伍妩已经四天没直播了。
伍蒙虽然对医院已经熟悉,但毕竟还是个处于青春期的孩子。
蒋思白摔门离开没多久,伍妩收到了伍蒙的电话。
他在电话里小声地问:“姐,你能来医院陪我么?”
少年清爽的声音带着一丝被刻意压抑的哭腔,他不想让伍妩听出来他在哭。
一直假装坚强的小孩,偶尔表露出的脆弱,比任何时候都让人心疼。
他颤抖的尾音,让伍妩的心都碎了。
她说:“好,你等等,姐姐马上就过来了。”
伍妩收拾好几天的衣服,打车赶去了医院。
凌晨的医院走廊,恢复了安静,没有人来人往的热闹,方显出医院原本的凄凉白色。
伍妩走进伍蒙的病房,房间里的两扇窗帘合着,屋里漆黑一片。
她打开门,走廊上的光迫不及待地扩大自己的领域,在病房的地上投下斜着的门框形状。
伍蒙缩在被子里,他的个子在同龄中不算高,因为生病吃药身体一直很瘦弱,在被子下显出微微凸起的形状。
伍妩的心像被钝器砸中了,她深吸一口气,关上了门。
她走到伍蒙的床尾,把手里的东西放在床尾对面的沙发上。她走到床头,把手放在被子上。她的手下传来一阵阵的震动,还有抽泣声。
伍妩俯下身,隔着被子把脸靠在伍蒙的头上。
他们的父母去世时,伍妩已经成年了,而伍蒙还只是一个六岁的孩子。
伍妩和伍蒙在亲戚互相推诿的争执中,被当作垃圾一样扔来扔去。
伍妩从很早之前就见过了人世险恶,可对于伍蒙来说,这一切都来得太早。他靠在伍妩的怀里,瞪大了双眼,惊恐地看着这一切。
直到伍妩的手盖住他的眼睛。
伍妩决定自己抚养伍蒙,结束这场丑恶的闹剧。家里的亲戚听了她的话,都立马松了一口气。他们脸上的喜悦被强力压下去,面上露出一种狐狸在吃猎物之前的心软。

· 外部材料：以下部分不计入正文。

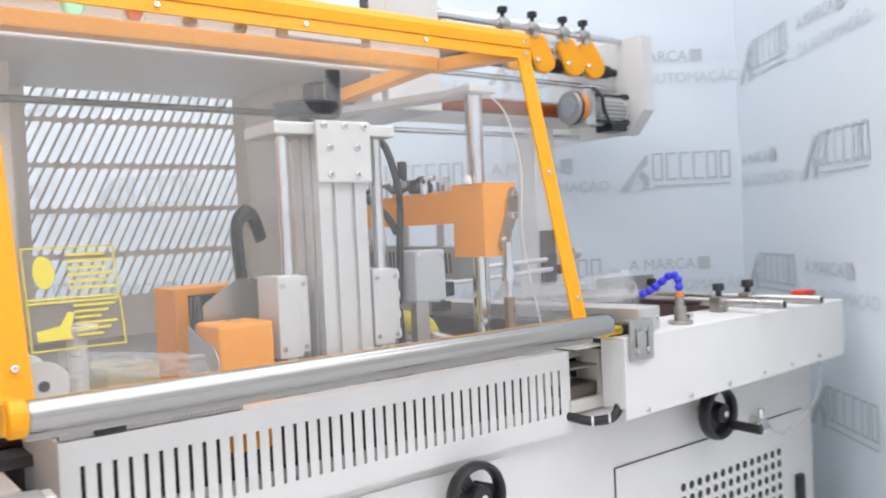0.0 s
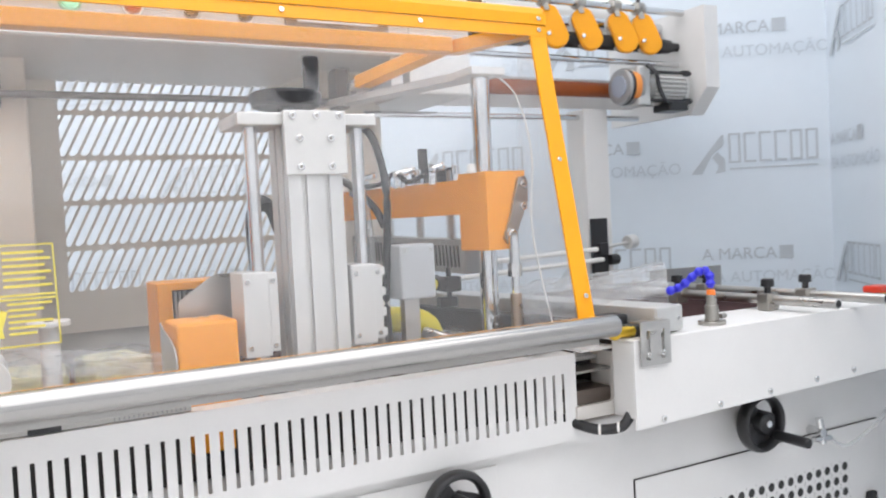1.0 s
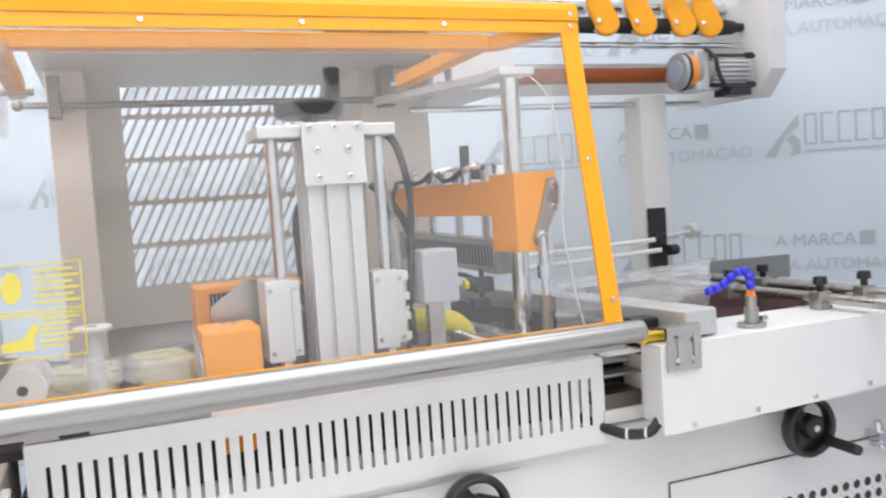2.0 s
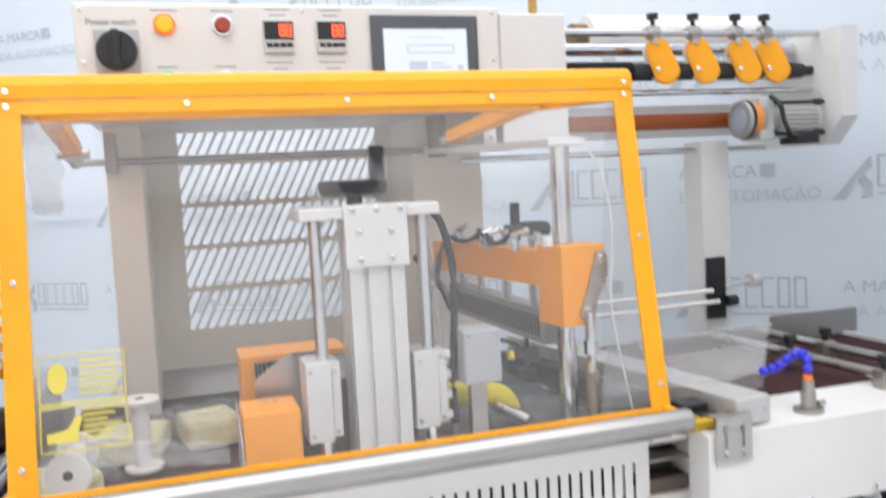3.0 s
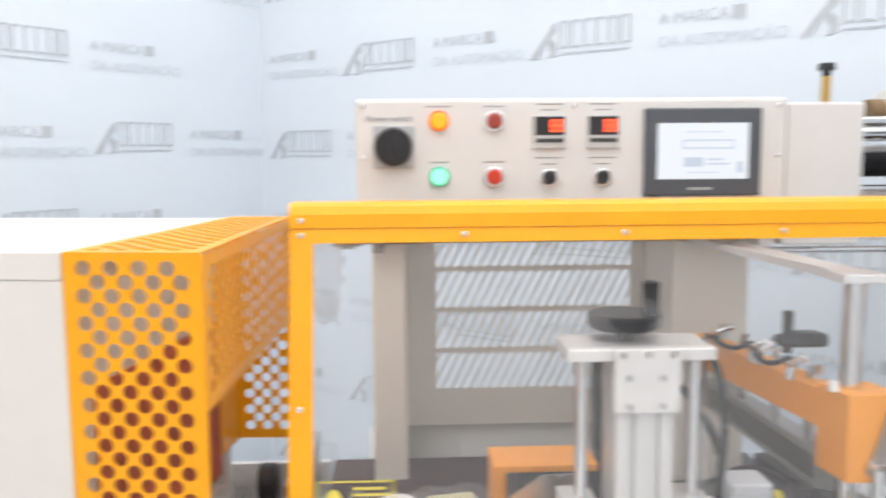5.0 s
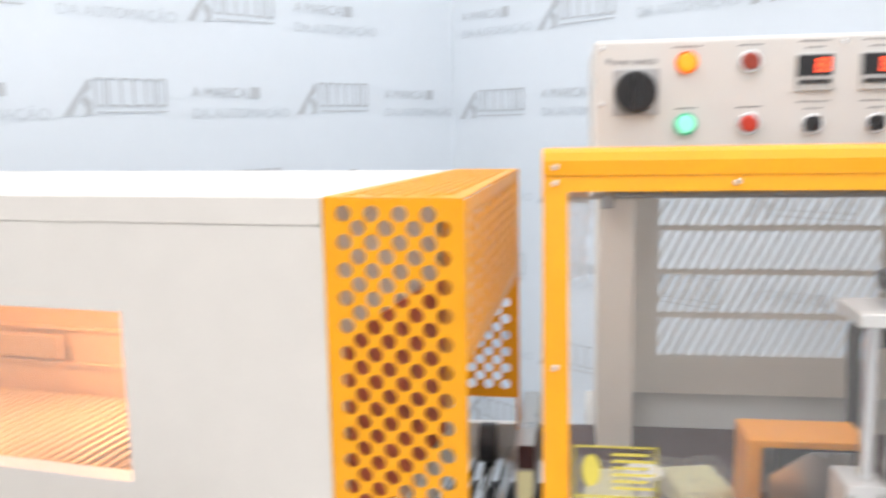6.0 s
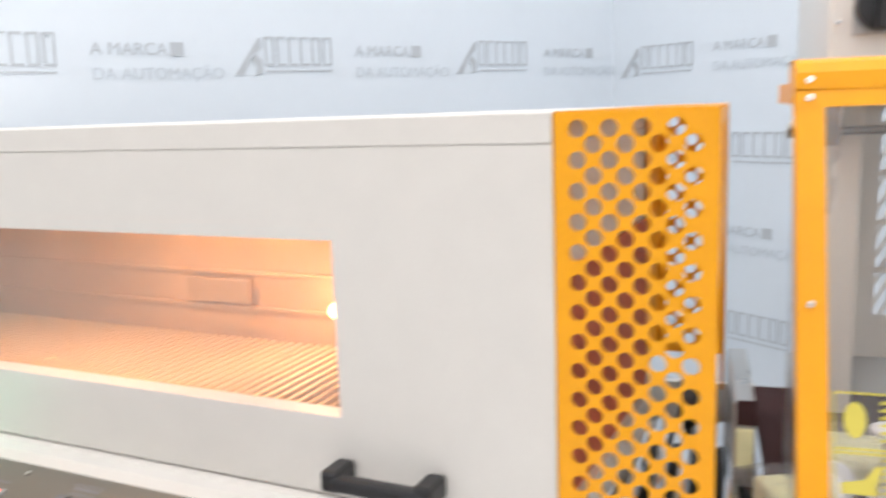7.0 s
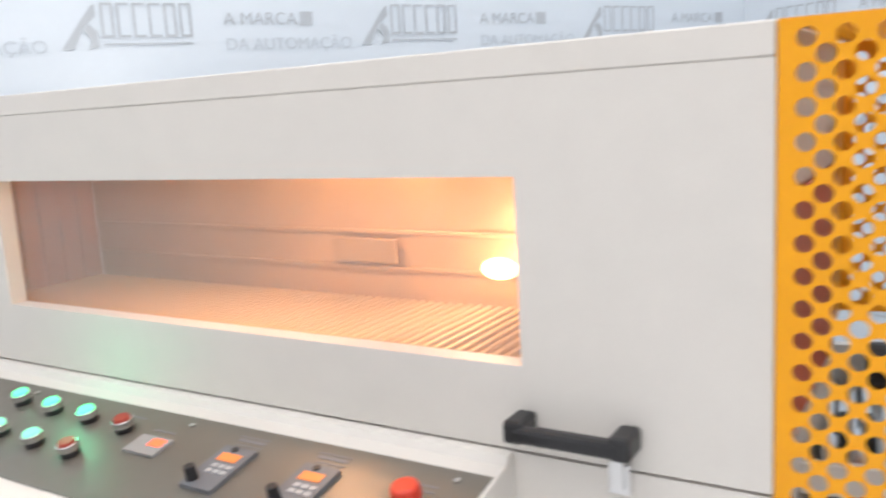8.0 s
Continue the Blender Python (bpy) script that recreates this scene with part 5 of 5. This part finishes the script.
# ---- shrink tunnel with its perforated guard ----
def tunnel():
    t = thing("shrink_tunnel", "large beige shrink tunnel with a long glowing window", "shrink tunnel", (-0.80, -0.1, 0.0), -8)
    X0, X1, W0, W1, zt = -1.40, 0.137, -1.125, -0.134, 1.39
    z0, z1 = 1.032, 1.249
    D = 0.50
    f = BM()
    y0, y1 = 0.0, 0.03
    box(f, (X0, y0, 0.93), (X1, y1, z0))
    box(f, (X0, y0, z1), (X1, y1, 1.357))
    box(f, (X0, y0, z0), (W0, y1, z1))
    box(f, (W1, y0, z0), (X1, y1, z1))
    part("front_door", f, BEIGE, t, "beige front door with a long window opening")
    b = BM()
    box(b, (X0, -0.001, 1.3573), (X1, D, zt), 0.002)
    part("top_cover", b, BEIGE, t)
    for n, lo, hi in (("back_panel", (X0, D - 0.03, 0.5), (X1, D, 1.357)), ("end_panel", (X0, 0.031, 0.931), (X0 + 0.03, D - 0.031, 1.357)), ("chamber_base", (X0, 0.031, 0.5), (X1, D - 0.031, 0.93)),
                      ("plinth", (X0, 0.0, 0.05), (X1, D, 0.499)), ("end_panel", (X1 - 0.03, 0.031, 1.222), (X1, D - 0.031, 1.357)), ("end_panel", (X1 - 0.03, 0.031, 0.931), (X1, 0.049, 1.221)), ("lower_front", (X0, 0.0, 0.5), (X1, 0.03, 0.926))):
        part(n, box(BM(), lo, hi), BEIGE, t)
    b = BM()
    box(b, (X0 + 0.031, 0.37, 0.955), (X1 - 0.031, 0.38, 1.335))
    box(b, (X0 + 0.031, 0.034, 1.335), (X1 - 0.031, D - 0.06, 1.345))
    for z in (1.05, 1.115):
        box(b, (X0 + 0.05, 0.36, z), (X1 - 0.05, 0.368, z + 0.008), 0.002)
    part("lining", b, OVENIN, t, "warm tan sheet lining")
    b = BM()
    box(b, (-0.68, 0.348, 1.066), (-0.54, 0.354, 1.108), 0.002)
    part("air_baffle", b, mat("baffle", (0.54, 0.42, 0.31), 0.5, 0.4), t)
    b = BM()
    n = 77
    for i in range(n):
        x = X0 + 0.05 + i * (X1 - X0 - 0.1) / n
        cyl(b, (x, 0.04, 1.0), (x, 0.35, 1.0), 0.0048, 8)
    tagged(part("roller", b, mat("roller_sleeve", (0.66, 0.56, 0.42), 0.45, 0.2), t, "row of thin conveyor rollers"), kind="stuff")
    b = BM()
    box(b, (X0 + 0.03, 0.032, 0.94), (X1 - 0.03, D - 0.06, 0.95))
    part("tunnel_floor", b, OVENIN, t)
    part("window_pane", box(BM(), (W0 - 0.01, 0.031, z0 - 0.01), (W1 + 0.01, 0.034, z1 + 0.01)), OVENPANE, t)
    # glowing heat lamp inside
    b = BM()
    sphere(b, (-0.332, 0.335, 1.07), 0.017, (1.9, 0.8, 1.05), 20)
    part("heat_lamp", b, HEAT, t, "glowing lamp inside the tunnel", True)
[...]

伍妩和伍蒙靠在一起,像曾经的很多次一样。伍蒙在哭,伍妩在听。
只是不知从什么时候开始,伍蒙已经不愿意在伍妩面前展现自己的哭脸,他需要用一堵墙,一扇门,或是一床薄薄的棉被遮挡住这个丢脸的时刻。
曾经窝在她怀里大哭的小孩,已经长成了会因为自己的胆小恐惧而羞愧的少年,伍妩心里像被铁熨斗烫过一般,热乎乎得疼。
伍妩和伍蒙靠在一起,谁也不说话。